| EXERCISE GOAL |
What lies from the line containing "3 of 4. More parts follow." through the line containing "round lit downlight"? Print exactly those lines, with both ends, and no others.

| DATA PROVIDED |

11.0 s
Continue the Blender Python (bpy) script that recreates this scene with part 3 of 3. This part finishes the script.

* * *

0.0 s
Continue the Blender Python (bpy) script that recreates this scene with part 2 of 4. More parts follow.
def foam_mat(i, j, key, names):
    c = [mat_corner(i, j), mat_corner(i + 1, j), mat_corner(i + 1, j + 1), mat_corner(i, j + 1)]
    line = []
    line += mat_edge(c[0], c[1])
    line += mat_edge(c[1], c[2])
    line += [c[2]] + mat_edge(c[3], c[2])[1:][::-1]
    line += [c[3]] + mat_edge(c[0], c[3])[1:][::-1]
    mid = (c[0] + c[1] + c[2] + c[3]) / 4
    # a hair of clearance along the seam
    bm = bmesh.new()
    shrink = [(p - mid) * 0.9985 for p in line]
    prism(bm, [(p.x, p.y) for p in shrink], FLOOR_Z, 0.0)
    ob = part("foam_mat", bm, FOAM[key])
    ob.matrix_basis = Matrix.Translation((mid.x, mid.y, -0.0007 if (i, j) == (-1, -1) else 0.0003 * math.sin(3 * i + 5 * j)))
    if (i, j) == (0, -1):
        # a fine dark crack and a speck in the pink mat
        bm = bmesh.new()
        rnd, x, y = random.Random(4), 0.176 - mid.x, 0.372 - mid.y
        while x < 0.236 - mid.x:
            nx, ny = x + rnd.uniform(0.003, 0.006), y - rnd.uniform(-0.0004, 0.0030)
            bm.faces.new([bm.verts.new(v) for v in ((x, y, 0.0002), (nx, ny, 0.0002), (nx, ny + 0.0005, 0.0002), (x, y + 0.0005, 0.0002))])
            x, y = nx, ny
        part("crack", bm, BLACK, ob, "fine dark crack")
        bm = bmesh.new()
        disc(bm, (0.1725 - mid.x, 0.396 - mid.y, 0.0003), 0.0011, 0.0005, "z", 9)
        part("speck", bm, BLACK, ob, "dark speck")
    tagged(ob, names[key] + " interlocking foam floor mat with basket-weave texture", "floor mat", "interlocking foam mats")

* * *

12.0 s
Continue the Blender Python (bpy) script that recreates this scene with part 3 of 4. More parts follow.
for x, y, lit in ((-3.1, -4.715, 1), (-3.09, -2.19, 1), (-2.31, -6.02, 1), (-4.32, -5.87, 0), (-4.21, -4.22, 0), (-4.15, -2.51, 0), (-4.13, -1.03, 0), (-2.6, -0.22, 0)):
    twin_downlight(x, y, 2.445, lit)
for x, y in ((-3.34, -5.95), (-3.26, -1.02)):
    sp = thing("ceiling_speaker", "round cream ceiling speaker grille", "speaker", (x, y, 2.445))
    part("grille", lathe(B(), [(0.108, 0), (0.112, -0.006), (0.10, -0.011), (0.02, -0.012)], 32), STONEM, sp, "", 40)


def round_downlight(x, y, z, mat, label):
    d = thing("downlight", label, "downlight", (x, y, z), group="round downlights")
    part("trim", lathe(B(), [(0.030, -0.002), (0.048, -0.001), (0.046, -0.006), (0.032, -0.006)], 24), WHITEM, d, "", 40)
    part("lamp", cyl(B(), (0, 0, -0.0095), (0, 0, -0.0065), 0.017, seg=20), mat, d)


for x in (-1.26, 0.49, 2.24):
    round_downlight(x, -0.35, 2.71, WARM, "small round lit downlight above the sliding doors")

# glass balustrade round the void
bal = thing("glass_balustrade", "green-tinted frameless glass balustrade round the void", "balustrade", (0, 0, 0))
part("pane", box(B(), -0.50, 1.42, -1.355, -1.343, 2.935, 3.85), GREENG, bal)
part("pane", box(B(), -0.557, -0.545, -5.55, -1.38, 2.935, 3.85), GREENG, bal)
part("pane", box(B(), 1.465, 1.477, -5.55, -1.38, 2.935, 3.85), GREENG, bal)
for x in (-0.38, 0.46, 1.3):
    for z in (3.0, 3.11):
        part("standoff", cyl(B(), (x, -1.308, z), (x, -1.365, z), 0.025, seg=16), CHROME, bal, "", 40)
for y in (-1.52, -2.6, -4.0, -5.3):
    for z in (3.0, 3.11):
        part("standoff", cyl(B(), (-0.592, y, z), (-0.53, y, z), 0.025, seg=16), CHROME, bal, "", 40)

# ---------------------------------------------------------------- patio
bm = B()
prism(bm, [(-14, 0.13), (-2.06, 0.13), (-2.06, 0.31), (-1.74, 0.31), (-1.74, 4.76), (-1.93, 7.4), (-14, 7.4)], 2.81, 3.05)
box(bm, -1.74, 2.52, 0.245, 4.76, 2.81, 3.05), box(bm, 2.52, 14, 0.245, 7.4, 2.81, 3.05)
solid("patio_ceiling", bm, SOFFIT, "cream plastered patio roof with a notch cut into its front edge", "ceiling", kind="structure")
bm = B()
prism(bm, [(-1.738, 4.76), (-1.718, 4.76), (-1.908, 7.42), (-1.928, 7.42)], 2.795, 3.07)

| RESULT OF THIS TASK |
Continue the Blender Python (bpy) script that recreates this scene with part 3 of 4. More parts follow.
for x, y, lit in ((-3.1, -4.715, 1), (-3.09, -2.19, 1), (-2.31, -6.02, 1), (-4.32, -5.87, 0), (-4.21, -4.22, 0), (-4.15, -2.51, 0), (-4.13, -1.03, 0), (-2.6, -0.22, 0)):
    twin_downlight(x, y, 2.445, lit)
for x, y in ((-3.34, -5.95), (-3.26, -1.02)):
    sp = thing("ceiling_speaker", "round cream ceiling speaker grille", "speaker", (x, y, 2.445))
    part("grille", lathe(B(), [(0.108, 0), (0.112, -0.006), (0.10, -0.011), (0.02, -0.012)], 32), STONEM, sp, "", 40)


def round_downlight(x, y, z, mat, label):
    d = thing("downlight", label, "downlight", (x, y, z), group="round downlights")
    part("trim", lathe(B(), [(0.030, -0.002), (0.048, -0.001), (0.046, -0.006), (0.032, -0.006)], 24), WHITEM, d, "", 40)
    part("lamp", cyl(B(), (0, 0, -0.0095), (0, 0, -0.0065), 0.017, seg=20), mat, d)


for x in (-1.26, 0.49, 2.24):
    round_downlight(x, -0.35, 2.71, WARM, "small round lit downlight above the sliding doors")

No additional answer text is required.